▸ THE PROBLEM:
For each line of the data below that holds "follow", copy the line.

○ ○ ○ ○ ○

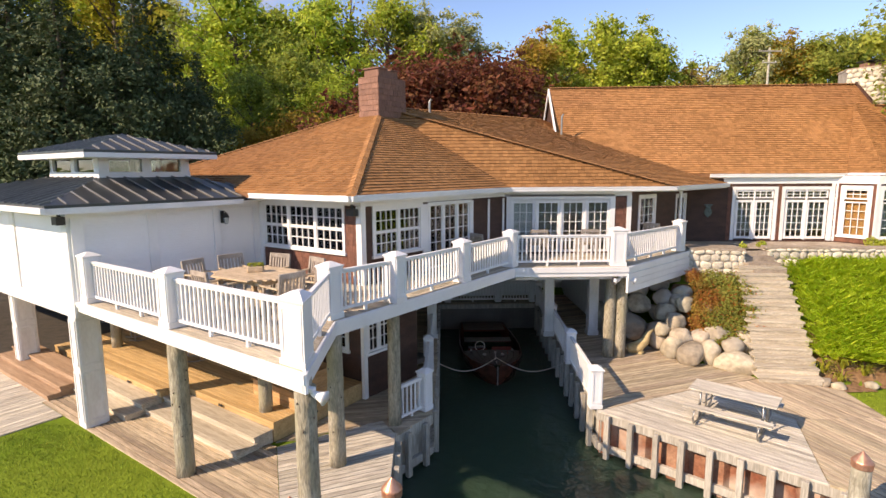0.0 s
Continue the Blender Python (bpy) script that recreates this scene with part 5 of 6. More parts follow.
FRONT_ROW = (
    ("spruce_a", -27, 38, 21.5, "spruce"), ("spruce_b", -31, 37, 20, "spruce"), ("spruce_a", -22.8, 37, 18.5, "spruce"), ("spruce_b", -19.5, 40, 18.5, "spruce"), ("spruce_a", -34, 42, 23, "spruce"),
    ("broad_c", -30.5, 40, 19, "spruce"), ("broad_c", -25.0, 39, 17, "spruce"), ("broad_a", -20.5, 38.5, 14.5, "spruce"), ("broad_c", -16.8, 41, 12.5, "spruce"), ("broad_b", -29.2, 47, 24.0, "lime"), ("spruce_b", -25.4, 46, 21.0, "spruce"), ("birch", -22.9, 44, 22.6, "yellow"), ("spruce_b", -19.8, 44, 20.5, "spruce"), ("spruce_a", -16.5, 42, 14.5, "spruce"),
    ("birch", -23.8, 55, 22.3, "grey"), ("birch", -20.6, 54, 19.5, "bright"), ("broad_b", -17.2, 54, 25, "bright"), ("broad_a", -13.7, 55, 21.0, "green"), ("broad_c", -14.5, 48, 15.0, "green"),
    ("broad_a", -10.0, 55, 22.7, "bright"), ("broad_b", -11.8, 51, 18.0, "green"), ("bare", -7.6, 57, 23.5, "orange"), ("bare", -6.3, 58, 22.0, "grey"), ("broad_c", -8.0, 50, 14.5, "bright"),
    ("birch", -3.4, 58, 24.2, "lime"), ("birch", -1.0, 60, 22.5, "olive"), ("birch", 0.8, 60, 22.6, "grey"), ("birch", 4.0, 62, 22.3, "grey"), ("bare", 6.6, 62, 21.5, "grey"), ("birch", 2.2, 60, 20.5, "olive"),
    ("low", 0.3, 40, 14.6, "red"), ("low", 3.3, 41, 15.0, "red"), ("low", 5.8, 43, 15.2, "red"), ("low", -1.8, 43, 14.0, "red"),
    ("broad_b", 10.2, 55, 19.7, "orange"), ("broad_a", 12.6, 57, 17.5, "olive"), ("broad_b", 16.0, 60, 22.0, "lime"), ("broad_a", 19.4, 60, 21.8, "lime"), ("broad_b", 22.6, 60, 21.6, "lime"), ("broad_a", 25.6, 60, 19.6, "green"),
    ("bare", 29, 60, 18.0, "orange"), ("bare", 31, 61, 18.2, "grey"), ("broad_c", 28.3, 58, 15.0, "olive"), ("birch", 34.2, 58, 20.6, "grey"), ("birch", 36.2, 59, 20.6, "green"), ("broad_b", 38.6, 57, 20.4, "orange"), ("broad_a", 41.2, 57, 19.4, "olive"), ("broad_c", 44.5, 56, 20.5, "green"), ("broad_a", 49, 55, 21.5, "lime"), ("broad_c", 32, 55, 14.5, "lime"),
)
for i, (kind, x, y, top, colour) in enumerate(FRONT_ROW):
    k = 1.4 if y >= 53 else 1.0
    tree(kind, x * k, y * k, 4.5 + (top - 4.5) * k, colour, rz=(i * 73) % 360, wide=1.14 + 0.12 * math.sin(i * 1.7))
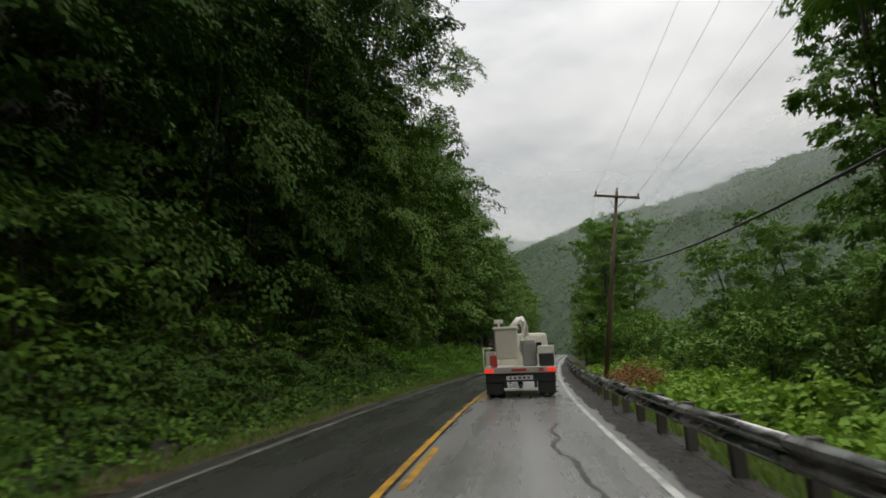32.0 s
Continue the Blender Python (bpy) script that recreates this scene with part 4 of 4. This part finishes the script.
def wood_mesh(name, x0, x1, half, z0, z1):
    bm = bmesh.new()
    box(bm, x0, x1, -half, half, z0, z1, 0.012)
    me = bpy.data.meshes.new(name)
    bm.to_mesh(me)
    bm.free()
    me.materials.append(POST_WOOD)
    return me


BEAM, POST_A = beam_mesh(), steel_post_mesh()
POST_B, BLOCK = wood_mesh("post", 0.0, 0.16, 0.072, -0.9, 0.70), wood_mesh("spacer_block", -0.15, 0.0, 0.066, 0.40, 0.69)


def guardrail(line, label, wood):
    """A W-beam barrier along (s, l) points: beams end to end, a post and a spacer block every 1.9 m."""
    P = np.array(line, float)
    s = np.arange(P[0, 0], P[-1, 0], 0.25)
    l = np.interp(s, P[:, 0], P[:, 1])
    x, y, _ = ways(s, l)
    d = np.concatenate([[0], np.cumsum(np.hypot(np.diff(x), np.diff(y)))])
    root = tagged(new("guardrail"), label, "guardrail", "roadside guardrails")
    pt = lambda u: Vector((float(np.interp(u, d, x)), float(np.interp(u, d, y)), 0))
    rng = np.random.default_rng(int(abs(P[0, 0])) + 3)
    for k in range(int(d[-1] / 3.81)):
        a, b = pt(k * 3.81), pt((k + 1) * 3.81)
        turn = math.degrees(math.atan2(-(b - a).x, (b - a).y))
        beam = part_mesh("rail_beam", BEAM, root)
        beam.matrix_basis = pose(a.x, a.y, 0.41 + rng.uniform(-0.012, 0.012), rng.uniform(-0.2, 0.2), rng.uniform(-3, 3), turn)
        for u in (0.12, 2.02):
            c = a.lerp(b, u / 3.81)
            m = pose(c.x, c.y, -0.02, rng.uniform(-2, 2), rng.uniform(-3, 3), turn)
            if wood:
                part_mesh("spacer_block", BLOCK, root).matrix_basis = m @ Matrix.Translation((0.155, 0, 0))
                part_mesh("post", POST_B, root).matrix_basis = m @ Matrix.Translation((0.158, 0, 0))
            else:
                part_mesh("post", POST_A, root).matrix_basis = m @ Matrix.Translation((0.01, 0, 0))
    return root


guardrail([(-30, 3.76), (9, 3.76), (15, 4.1), (19.5, 4.9)], "wet galvanised W-beam guardrail on steel posts, flared end", False)
guardrail([(26, 8.4), (33, 8.1), (37.5, 7.5), (40.2, 6.1), (42.7, 5.1), (44.5, 4.5), (48.2, 4.1), (52.5, 3.85), (58, 3.76), (104, 3.78), (229, 3.8), (234, 3.95), (238, 4.2), (241, 4.35), (245.5, 4.4), (249, 4.65), (252, 5.2), (256, 5.9), (260, 5.9), (266, 5.3), (272, 4.6), (281, 4.1), (287, 3.76), (500, 3.78)],
          "long wet galvanised W-beam guardrail on wooden posts", True)

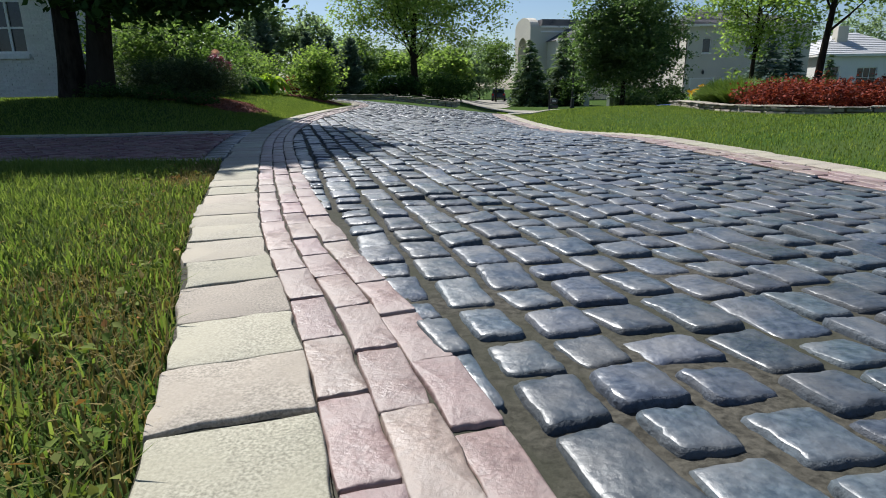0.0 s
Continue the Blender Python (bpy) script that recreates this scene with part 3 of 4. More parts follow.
def hosta(name, at, radius, count, leaf, mat, label, seed):
    """Broad ribbed leaves on arching stalks round a crown."""
    rng = np.random.default_rng(seed)
    t = thing(name, at, label, "plant")
    v, f, sv, sf = [], [], [], []
    for i in range(count):
        a = rng.uniform(0, 2 * math.pi)
        k = math.sqrt(rng.uniform(0.03, 1))
        d = np.array([math.cos(a), math.sin(a), 0])
        s = np.array([-d[1], d[0], 0])
        r = radius * k * 0.72
        h = radius * (1.05 - 0.62 * k) * rng.uniform(0.8, 1.15)
        L, W = leaf * rng.uniform(0.75, 1.2), leaf * 0.62 * rng.uniform(0.8, 1.15)
        b = np.array(at) + d * r + np.array([0, 0, h])
        pitch = 0.35 - 1.1 * k
        rows = []
        for u, wd in ((0, 0.12), (0.2, 0.78), (0.45, 1.0), (0.75, 0.66), (1.0, 0.02)):
            z = math.sin(pitch) * u * L - 0.55 * L * u * u * (0.3 + 0.5 * k)
            c = b + d * (u * L * math.cos(pitch)) + np.array([0, 0, z])
            rows.append((c - s * W / 2 * wd + np.array([0, 0, 0.12 * W * wd]), c - np.array([0, 0, 0.02]), c + s * W / 2 * wd + np.array([0, 0, 0.12 * W * wd])))
        o = len(v)
        for row in rows:
            v += [tuple(q) for q in row]
        for q in range(4):
            for w in range(2):
                f.append((o + q * 3 + w, o + q * 3 + w + 1, o + q * 3 + 4 + w, o + q * 3 + 3 + w))
        tb = tube([(at[0] + d[0] * 0.03, at[1] + d[1] * 0.03, at[2] - 0.02), tuple(np.array(at) + d * r * 0.6 + np.array([0, 0, h * 0.75])), tuple(b)], [0.007, 0.006, 0.004], 4, cap=False)
        o = len(sv)
        sv += tb[0]
        sf += [tuple(i2 + o for i2 in q) for q in tb[1]]
    solid("stalks", sv, sf, mat, t, smooth=True)
    solid("leaves", v, f, mat, t, smooth=True)
    return t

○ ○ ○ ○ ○

▸ THE RESPONSE:
Continue the Blender Python (bpy) script that recreates this scene with part 5 of 6. More parts follow.
Continue the Blender Python (bpy) script that recreates this scene with part 3 of 4. More parts follow.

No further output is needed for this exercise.